Data shown:
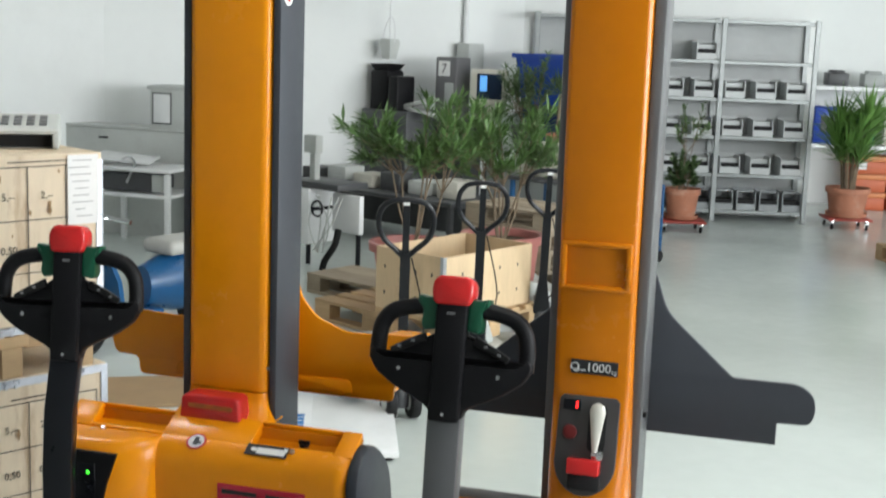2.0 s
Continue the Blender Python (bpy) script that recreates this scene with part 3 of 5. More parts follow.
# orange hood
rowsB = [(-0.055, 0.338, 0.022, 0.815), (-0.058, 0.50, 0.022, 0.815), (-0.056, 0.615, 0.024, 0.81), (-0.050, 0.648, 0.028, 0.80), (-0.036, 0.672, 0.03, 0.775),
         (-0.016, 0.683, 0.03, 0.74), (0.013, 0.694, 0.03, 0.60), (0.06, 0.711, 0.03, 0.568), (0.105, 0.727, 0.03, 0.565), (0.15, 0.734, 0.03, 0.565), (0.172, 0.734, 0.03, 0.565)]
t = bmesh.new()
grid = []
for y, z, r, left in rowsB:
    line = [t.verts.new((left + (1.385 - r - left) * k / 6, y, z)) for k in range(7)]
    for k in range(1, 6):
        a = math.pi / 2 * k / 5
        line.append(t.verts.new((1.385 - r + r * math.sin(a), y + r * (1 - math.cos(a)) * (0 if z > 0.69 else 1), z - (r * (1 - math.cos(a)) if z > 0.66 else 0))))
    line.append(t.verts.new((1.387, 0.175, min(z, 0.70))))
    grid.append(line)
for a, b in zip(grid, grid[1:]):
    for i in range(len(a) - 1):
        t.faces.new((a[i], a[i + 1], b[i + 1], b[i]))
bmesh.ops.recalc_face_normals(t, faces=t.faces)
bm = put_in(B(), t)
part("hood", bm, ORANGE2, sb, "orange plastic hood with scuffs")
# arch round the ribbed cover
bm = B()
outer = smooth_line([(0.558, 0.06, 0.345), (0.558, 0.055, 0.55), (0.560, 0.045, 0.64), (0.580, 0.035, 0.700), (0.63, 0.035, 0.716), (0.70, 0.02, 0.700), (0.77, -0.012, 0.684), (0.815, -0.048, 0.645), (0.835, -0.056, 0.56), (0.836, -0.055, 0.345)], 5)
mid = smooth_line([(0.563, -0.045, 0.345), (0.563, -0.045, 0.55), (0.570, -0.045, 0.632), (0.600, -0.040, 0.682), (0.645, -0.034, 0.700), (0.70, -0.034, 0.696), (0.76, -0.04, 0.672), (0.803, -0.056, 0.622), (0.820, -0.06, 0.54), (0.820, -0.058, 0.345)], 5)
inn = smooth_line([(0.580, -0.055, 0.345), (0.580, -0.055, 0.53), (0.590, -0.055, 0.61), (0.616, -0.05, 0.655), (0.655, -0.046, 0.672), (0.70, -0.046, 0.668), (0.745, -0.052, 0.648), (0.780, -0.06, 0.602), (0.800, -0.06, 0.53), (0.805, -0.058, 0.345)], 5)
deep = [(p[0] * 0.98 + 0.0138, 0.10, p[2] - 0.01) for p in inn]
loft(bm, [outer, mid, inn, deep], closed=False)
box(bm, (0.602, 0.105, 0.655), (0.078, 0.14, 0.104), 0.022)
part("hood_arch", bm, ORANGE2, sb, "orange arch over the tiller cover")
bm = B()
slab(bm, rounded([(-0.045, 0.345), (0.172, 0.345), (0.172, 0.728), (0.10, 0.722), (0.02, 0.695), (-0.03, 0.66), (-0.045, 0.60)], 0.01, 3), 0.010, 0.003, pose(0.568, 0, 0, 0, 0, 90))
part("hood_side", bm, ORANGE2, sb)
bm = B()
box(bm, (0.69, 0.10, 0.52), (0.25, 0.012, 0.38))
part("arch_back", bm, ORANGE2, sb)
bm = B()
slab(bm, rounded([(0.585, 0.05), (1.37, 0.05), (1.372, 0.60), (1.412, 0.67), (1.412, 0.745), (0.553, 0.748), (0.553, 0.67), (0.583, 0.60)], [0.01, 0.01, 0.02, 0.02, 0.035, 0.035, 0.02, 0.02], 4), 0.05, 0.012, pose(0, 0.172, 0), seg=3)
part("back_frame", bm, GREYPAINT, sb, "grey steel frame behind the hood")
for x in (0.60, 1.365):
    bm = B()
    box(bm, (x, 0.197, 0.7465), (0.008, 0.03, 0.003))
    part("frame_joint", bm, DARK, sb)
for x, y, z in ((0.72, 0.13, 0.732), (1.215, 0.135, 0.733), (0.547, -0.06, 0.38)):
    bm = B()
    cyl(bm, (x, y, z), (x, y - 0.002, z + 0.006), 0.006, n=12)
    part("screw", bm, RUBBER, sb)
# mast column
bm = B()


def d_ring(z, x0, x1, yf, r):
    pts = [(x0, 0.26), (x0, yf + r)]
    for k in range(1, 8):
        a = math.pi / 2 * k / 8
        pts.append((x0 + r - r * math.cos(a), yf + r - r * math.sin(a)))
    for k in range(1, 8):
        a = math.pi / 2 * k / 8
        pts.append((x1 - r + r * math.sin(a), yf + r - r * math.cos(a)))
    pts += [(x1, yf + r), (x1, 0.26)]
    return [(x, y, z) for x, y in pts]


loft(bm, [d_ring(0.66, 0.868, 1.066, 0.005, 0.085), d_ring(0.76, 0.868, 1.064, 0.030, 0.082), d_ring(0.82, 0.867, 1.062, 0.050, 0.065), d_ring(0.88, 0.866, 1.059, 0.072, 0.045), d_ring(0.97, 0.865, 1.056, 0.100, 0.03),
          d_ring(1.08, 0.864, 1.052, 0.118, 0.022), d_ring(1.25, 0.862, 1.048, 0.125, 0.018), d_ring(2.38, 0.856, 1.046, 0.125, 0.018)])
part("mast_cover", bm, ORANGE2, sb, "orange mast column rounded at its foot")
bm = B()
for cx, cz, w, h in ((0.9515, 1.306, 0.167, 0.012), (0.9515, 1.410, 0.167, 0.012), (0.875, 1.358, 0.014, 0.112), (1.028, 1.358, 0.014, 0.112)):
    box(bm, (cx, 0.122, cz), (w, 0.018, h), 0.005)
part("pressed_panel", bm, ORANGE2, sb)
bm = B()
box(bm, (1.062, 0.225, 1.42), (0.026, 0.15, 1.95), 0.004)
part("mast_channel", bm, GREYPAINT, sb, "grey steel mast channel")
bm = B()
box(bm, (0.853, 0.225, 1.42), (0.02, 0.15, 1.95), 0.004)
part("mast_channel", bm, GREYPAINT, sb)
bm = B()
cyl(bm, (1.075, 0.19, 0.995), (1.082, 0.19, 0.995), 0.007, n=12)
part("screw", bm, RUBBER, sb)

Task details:
Reproduce the material word for word, minus the images.

Response:
2.0 s
Continue the Blender Python (bpy) script that recreates this scene with part 3 of 5. More parts follow.
# orange hood
rowsB = [(-0.055, 0.338, 0.022, 0.815), (-0.058, 0.50, 0.022, 0.815), (-0.056, 0.615, 0.024, 0.81), (-0.050, 0.648, 0.028, 0.80), (-0.036, 0.672, 0.03, 0.775),
         (-0.016, 0.683, 0.03, 0.74), (0.013, 0.694, 0.03, 0.60), (0.06, 0.711, 0.03, 0.568), (0.105, 0.727, 0.03, 0.565), (0.15, 0.734, 0.03, 0.565), (0.172, 0.734, 0.03, 0.565)]
t = bmesh.new()
grid = []
for y, z, r, left in rowsB:
    line = [t.verts.new((left + (1.385 - r - left) * k / 6, y, z)) for k in range(7)]
    for k in range(1, 6):
        a = math.pi / 2 * k / 5
        line.append(t.verts.new((1.385 - r + r * math.sin(a), y + r * (1 - math.cos(a)) * (0 if z > 0.69 else 1), z - (r * (1 - math.cos(a)) if z > 0.66 else 0))))
    line.append(t.verts.new((1.387, 0.175, min(z, 0.70))))
    grid.append(line)
for a, b in zip(grid, grid[1:]):
    for i in range(len(a) - 1):
        t.faces.new((a[i], a[i + 1], b[i + 1], b[i]))
bmesh.ops.recalc_face_normals(t, faces=t.faces)
bm = put_in(B(), t)
part("hood", bm, ORANGE2, sb, "orange plastic hood with scuffs")
# arch round the ribbed cover
bm = B()
outer = smooth_line([(0.558, 0.06, 0.345), (0.558, 0.055, 0.55), (0.560, 0.045, 0.64), (0.580, 0.035, 0.700), (0.63, 0.035, 0.716), (0.70, 0.02, 0.700), (0.77, -0.012, 0.684), (0.815, -0.048, 0.645), (0.835, -0.056, 0.56), (0.836, -0.055, 0.345)], 5)
mid = smooth_line([(0.563, -0.045, 0.345), (0.563, -0.045, 0.55), (0.570, -0.045, 0.632), (0.600, -0.040, 0.682), (0.645, -0.034, 0.700), (0.70, -0.034, 0.696), (0.76, -0.04, 0.672), (0.803, -0.056, 0.622), (0.820, -0.06, 0.54), (0.820, -0.058, 0.345)], 5)
inn = smooth_line([(0.580, -0.055, 0.345), (0.580, -0.055, 0.53), (0.590, -0.055, 0.61), (0.616, -0.05, 0.655), (0.655, -0.046, 0.672), (0.70, -0.046, 0.668), (0.745, -0.052, 0.648), (0.780, -0.06, 0.602), (0.800, -0.06, 0.53), (0.805, -0.058, 0.345)], 5)
deep = [(p[0] * 0.98 + 0.0138, 0.10, p[2] - 0.01) for p in inn]
loft(bm, [outer, mid, inn, deep], closed=False)
box(bm, (0.602, 0.105, 0.655), (0.078, 0.14, 0.104), 0.022)
part("hood_arch", bm, ORANGE2, sb, "orange arch over the tiller cover")
bm = B()
slab(bm, rounded([(-0.045, 0.345), (0.172, 0.345), (0.172, 0.728), (0.10, 0.722), (0.02, 0.695), (-0.03, 0.66), (-0.045, 0.60)], 0.01, 3), 0.010, 0.003, pose(0.568, 0, 0, 0, 0, 90))
part("hood_side", bm, ORANGE2, sb)
bm = B()
box(bm, (0.69, 0.10, 0.52), (0.25, 0.012, 0.38))
part("arch_back", bm, ORANGE2, sb)
bm = B()
slab(bm, rounded([(0.585, 0.05), (1.37, 0.05), (1.372, 0.60), (1.412, 0.67), (1.412, 0.745), (0.553, 0.748), (0.553, 0.67), (0.583, 0.60)], [0.01, 0.01, 0.02, 0.02, 0.035, 0.035, 0.02, 0.02], 4), 0.05, 0.012, pose(0, 0.172, 0), seg=3)
part("back_frame", bm, GREYPAINT, sb, "grey steel frame behind the hood")
for x in (0.60, 1.365):
    bm = B()
    box(bm, (x, 0.197, 0.7465), (0.008, 0.03, 0.003))
    part("frame_joint", bm, DARK, sb)
for x, y, z in ((0.72, 0.13, 0.732), (1.215, 0.135, 0.733), (0.547, -0.06, 0.38)):
    bm = B()
    cyl(bm, (x, y, z), (x, y - 0.002, z + 0.006), 0.006, n=12)
    part("screw", bm, RUBBER, sb)
# mast column
bm = B()


def d_ring(z, x0, x1, yf, r):
    pts = [(x0, 0.26), (x0, yf + r)]
    for k in range(1, 8):
        a = math.pi / 2 * k / 8
        pts.append((x0 + r - r * math.cos(a), yf + r - r * math.sin(a)))
    for k in range(1, 8):
        a = math.pi / 2 * k / 8
        pts.append((x1 - r + r * math.sin(a), yf + r - r * math.cos(a)))
    pts += [(x1, yf + r), (x1, 0.26)]
    return [(x, y, z) for x, y in pts]


loft(bm, [d_ring(0.66, 0.868, 1.066, 0.005, 0.085), d_ring(0.76, 0.868, 1.064, 0.030, 0.082), d_ring(0.82, 0.867, 1.062, 0.050, 0.065), d_ring(0.88, 0.866, 1.059, 0.072, 0.045), d_ring(0.97, 0.865, 1.056, 0.100, 0.03),
          d_ring(1.08, 0.864, 1.052, 0.118, 0.022), d_ring(1.25, 0.862, 1.048, 0.125, 0.018), d_ring(2.38, 0.856, 1.046, 0.125, 0.018)])
part("mast_cover", bm, ORANGE2, sb, "orange mast column rounded at its foot")
bm = B()
for cx, cz, w, h in ((0.9515, 1.306, 0.167, 0.012), (0.9515, 1.410, 0.167, 0.012), (0.875, 1.358, 0.014, 0.112), (1.028, 1.358, 0.014, 0.112)):
    box(bm, (cx, 0.122, cz), (w, 0.018, h), 0.005)
part("pressed_panel", bm, ORANGE2, sb)
bm = B()
box(bm, (1.062, 0.225, 1.42), (0.026, 0.15, 1.95), 0.004)
part("mast_channel", bm, GREYPAINT, sb, "grey steel mast channel")
bm = B()
box(bm, (0.853, 0.225, 1.42), (0.02, 0.15, 1.95), 0.004)
part("mast_channel", bm, GREYPAINT, sb)
bm = B()
cyl(bm, (1.075, 0.19, 0.995), (1.082, 0.19, 0.995), 0.007, n=12)
part("screw", bm, RUBBER, sb)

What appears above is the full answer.